Problem requirements:
Would you write out the listing verbatim and skip every picture in it?

Data shown:

* * * * * * *

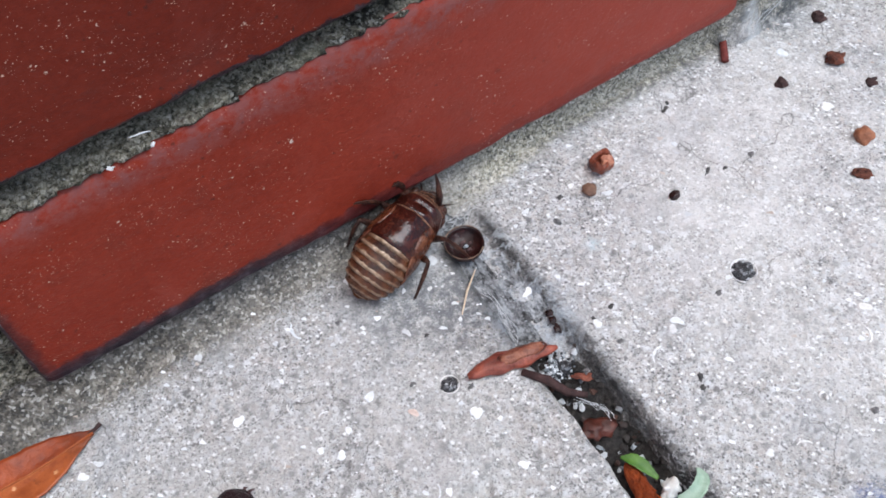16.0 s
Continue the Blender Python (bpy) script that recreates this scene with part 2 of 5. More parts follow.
    moss = n.math("ADD", n.math("SUBTRACT", y, n.ramp(n.math("MULTIPLY", x, 5), (0.58, 0.0), (0.72, 0.005))), n.math("MULTIPLY", rag, 0.4))
    lichen = n.ramp(n.math("MULTIPLY", moss, -20), (0.0, 1.0), (0.08, 0.9), (0.13, 0.35), (0.24, 0.0))
    patch = n.ramp(n.math("MULTIPLY", n.math("ADD", x, n.math("MULTIPLY", rag, 2.0)), 5), (0.0, 1.0), (0.2, 0.9), (0.42, 0.85), (0.5, 0.75), (0.58, 0.25), (0.8, 0.1))
    lichen = n.math("MULTIPLY", lichen, patch)
    base = n.mix(n.math("MULTIPLY", lichen, 0.92), base, n.mix(0.62, n.ramp(n.noise(260, 6, 0.75), (0.4, (0.012, 0.011, 0.008)), (0.48, (0.11, 0.095, 0.072)), (0.6, (0.4, 0.365, 0.31))), n.sand(1500, (0.0, (0.015, 0.016, 0.013)), (0.3, (0.055, 0.048, 0.037)), (0.62, (0.19, 0.17, 0.135)), (0.87, (0.42, 0.39, 0.34)), (1.0, (0.9, 0.88, 0.82)), warp=0.0005)))
    crust = n.math("MULTIPLY", n.ramp(n.math("MULTIPLY", moss, -20), (0.0, 1.0), (0.07, 0.8), (0.13, 0.0)), n.ramp(n.math("MULTIPLY", x, 5), (0.5, 0.0), (0.62, 0.85)))
    base = n.mix(crust, base, n.sand(1900, (0.0, (0.05, 0.047, 0.034)), (0.3, (0.3, 0.285, 0.2)), (0.65, (0.6, 0.57, 0.44)), (1.0, (0.95, 0.93, 0.84)), warp=0.0006))
    gap = n.ramp(n.math("ABSOLUTE", n.math("ADD", n.math("ADD", y, n.math("MULTIPLY", rag, 0.22)), 0.0047)), (0.0, 1.0), (0.0007, 0.95), (0.0014, 0.0))
    gap = n.math("MULTIPLY", gap, n.ramp(n.noise(130, 3), (0.4, 0.15), (0.55, 1.0)))
    gap = n.math("MULTIPLY", gap, n.ramp(n.math("ADD", n.math("MULTIPLY", x, 5), 0.5), (0.38, 1.0), (0.55, 0.0)))
    base = n.mix(n.math("MULTIPLY", gap, 0.95), base, (0.03, 0.03, 0.028))
    strip = n.ramp(n.math("ABSOLUTE", n.math("ADD", n.math("ADD", y, n.math("MULTIPLY", rag, 0.25)), -0.0002)), (0.0, 1.0), (0.0009, 0.85), (0.002, 0.0))
    strip = n.math("MULTIPLY", n.math("MULTIPLY", strip, n.ramp(n.noise(420, 6, 0.75), (0.42, 0.1), (0.54, 1.0))), n.ramp(n.math("MULTIPLY", x, 4), (0.46, 0.0), (0.6, 1.0)))
    base = n.mix(n.math("MULTIPLY", strip, 0.7), base, (0.07, 0.075, 0.078))
    # faded blue paint speck and pale web film near the joint's head
    for px, py, r, c in ((0.1408, -0.1205, 0.0072, (0.05, 0.11, 0.32)), (0.0290, -0.0680, 0.0034, (0.22, 0.36, 0.56)), (0.0700, -0.1050, 0.004, (0.5, 0.6, 0.7)), (0.1300, -0.0330, 0.003, (0.5, 0.62, 0.66)), (0.080, -0.021, 0.017, (0.17, 0.18, 0.19)), (0.092, -0.033, 0.015, (0.17, 0.18, 0.19)), (0.094, -0.026, 0.012, (0.17, 0.18, 0.19)), (0.0925, -0.0075, 0.0108, (0.62, 0.67, 0.71)), (0.106, -0.042, 0.014, (0.42, 0.47, 0.52)), (0.2195, -0.001, 0.0108, (0.11, 0.125, 0.135)), (0.209, -0.0005, 0.0045, (0.66, 0.7, 0.72))):
        d = n.math("ADD", n.math("POWER", n.math("SUBTRACT", x, px), 2), n.math("POWER", n.math("SUBTRACT", y, py), 2))
        d = n.math("DIVIDE", n.math("SQRT", d), r)
        spot = n.math("MULTIPLY", n.ramp(d, (0.35, 1.0), (1.0, 0.0)), n.ramp(n.noise(300 if r > 0.011 else 420, 7, 0.8), (0.42, 0.0), (0.57, 1.0)))
        base = n.mix(n.math("MULTIPLY", spot, 0.8), base, c)
    n.color(base)
    n.bump(n.math("ADD", n.math("MULTIPLY", fine, 0.5), n.math("ADD", n.math("MULTIPLY", mid, 0.7), n.math("MULTIPLY", dark, -0.25))), 0.0013)
    return m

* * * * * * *

The response:
16.0 s
Continue the Blender Python (bpy) script that recreates this scene with part 2 of 5. More parts follow.
    moss = n.math("ADD", n.math("SUBTRACT", y, n.ramp(n.math("MULTIPLY", x, 5), (0.58, 0.0), (0.72, 0.005))), n.math("MULTIPLY", rag, 0.4))
    lichen = n.ramp(n.math("MULTIPLY", moss, -20), (0.0, 1.0), (0.08, 0.9), (0.13, 0.35), (0.24, 0.0))
    patch = n.ramp(n.math("MULTIPLY", n.math("ADD", x, n.math("MULTIPLY", rag, 2.0)), 5), (0.0, 1.0), (0.2, 0.9), (0.42, 0.85), (0.5, 0.75), (0.58, 0.25), (0.8, 0.1))
    lichen = n.math("MULTIPLY", lichen, patch)
    base = n.mix(n.math("MULTIPLY", lichen, 0.92), base, n.mix(0.62, n.ramp(n.noise(260, 6, 0.75), (0.4, (0.012, 0.011, 0.008)), (0.48, (0.11, 0.095, 0.072)), (0.6, (0.4, 0.365, 0.31))), n.sand(1500, (0.0, (0.015, 0.016, 0.013)), (0.3, (0.055, 0.048, 0.037)), (0.62, (0.19, 0.17, 0.135)), (0.87, (0.42, 0.39, 0.34)), (1.0, (0.9, 0.88, 0.82)), warp=0.0005)))
    crust = n.math("MULTIPLY", n.ramp(n.math("MULTIPLY", moss, -20), (0.0, 1.0), (0.07, 0.8), (0.13, 0.0)), n.ramp(n.math("MULTIPLY", x, 5), (0.5, 0.0), (0.62, 0.85)))
    base = n.mix(crust, base, n.sand(1900, (0.0, (0.05, 0.047, 0.034)), (0.3, (0.3, 0.285, 0.2)), (0.65, (0.6, 0.57, 0.44)), (1.0, (0.95, 0.93, 0.84)), warp=0.0006))
    gap = n.ramp(n.math("ABSOLUTE", n.math("ADD", n.math("ADD", y, n.math("MULTIPLY", rag, 0.22)), 0.0047)), (0.0, 1.0), (0.0007, 0.95), (0.0014, 0.0))
    gap = n.math("MULTIPLY", gap, n.ramp(n.noise(130, 3), (0.4, 0.15), (0.55, 1.0)))
    gap = n.math("MULTIPLY", gap, n.ramp(n.math("ADD", n.math("MULTIPLY", x, 5), 0.5), (0.38, 1.0), (0.55, 0.0)))
    base = n.mix(n.math("MULTIPLY", gap, 0.95), base, (0.03, 0.03, 0.028))
    strip = n.ramp(n.math("ABSOLUTE", n.math("ADD", n.math("ADD", y, n.math("MULTIPLY", rag, 0.25)), -0.0002)), (0.0, 1.0), (0.0009, 0.85), (0.002, 0.0))
    strip = n.math("MULTIPLY", n.math("MULTIPLY", strip, n.ramp(n.noise(420, 6, 0.75), (0.42, 0.1), (0.54, 1.0))), n.ramp(n.math("MULTIPLY", x, 4), (0.46, 0.0), (0.6, 1.0)))
    base = n.mix(n.math("MULTIPLY", strip, 0.7), base, (0.07, 0.075, 0.078))
    # faded blue paint speck and pale web film near the joint's head
    for px, py, r, c in ((0.1408, -0.1205, 0.0072, (0.05, 0.11, 0.32)), (0.0290, -0.0680, 0.0034, (0.22, 0.36, 0.56)), (0.0700, -0.1050, 0.004, (0.5, 0.6, 0.7)), (0.1300, -0.0330, 0.003, (0.5, 0.62, 0.66)), (0.080, -0.021, 0.017, (0.17, 0.18, 0.19)), (0.092, -0.033, 0.015, (0.17, 0.18, 0.19)), (0.094, -0.026, 0.012, (0.17, 0.18, 0.19)), (0.0925, -0.0075, 0.0108, (0.62, 0.67, 0.71)), (0.106, -0.042, 0.014, (0.42, 0.47, 0.52)), (0.2195, -0.001, 0.0108, (0.11, 0.125, 0.135)), (0.209, -0.0005, 0.0045, (0.66, 0.7, 0.72))):
        d = n.math("ADD", n.math("POWER", n.math("SUBTRACT", x, px), 2), n.math("POWER", n.math("SUBTRACT", y, py), 2))
        d = n.math("DIVIDE", n.math("SQRT", d), r)
        spot = n.math("MULTIPLY", n.ramp(d, (0.35, 1.0), (1.0, 0.0)), n.ramp(n.noise(300 if r > 0.011 else 420, 7, 0.8), (0.42, 0.0), (0.57, 1.0)))
        base = n.mix(n.math("MULTIPLY", spot, 0.8), base, c)
    n.color(base)
    n.bump(n.math("ADD", n.math("MULTIPLY", fine, 0.5), n.math("ADD", n.math("MULTIPLY", mid, 0.7), n.math("MULTIPLY", dark, -0.25))), 0.0013)
    return m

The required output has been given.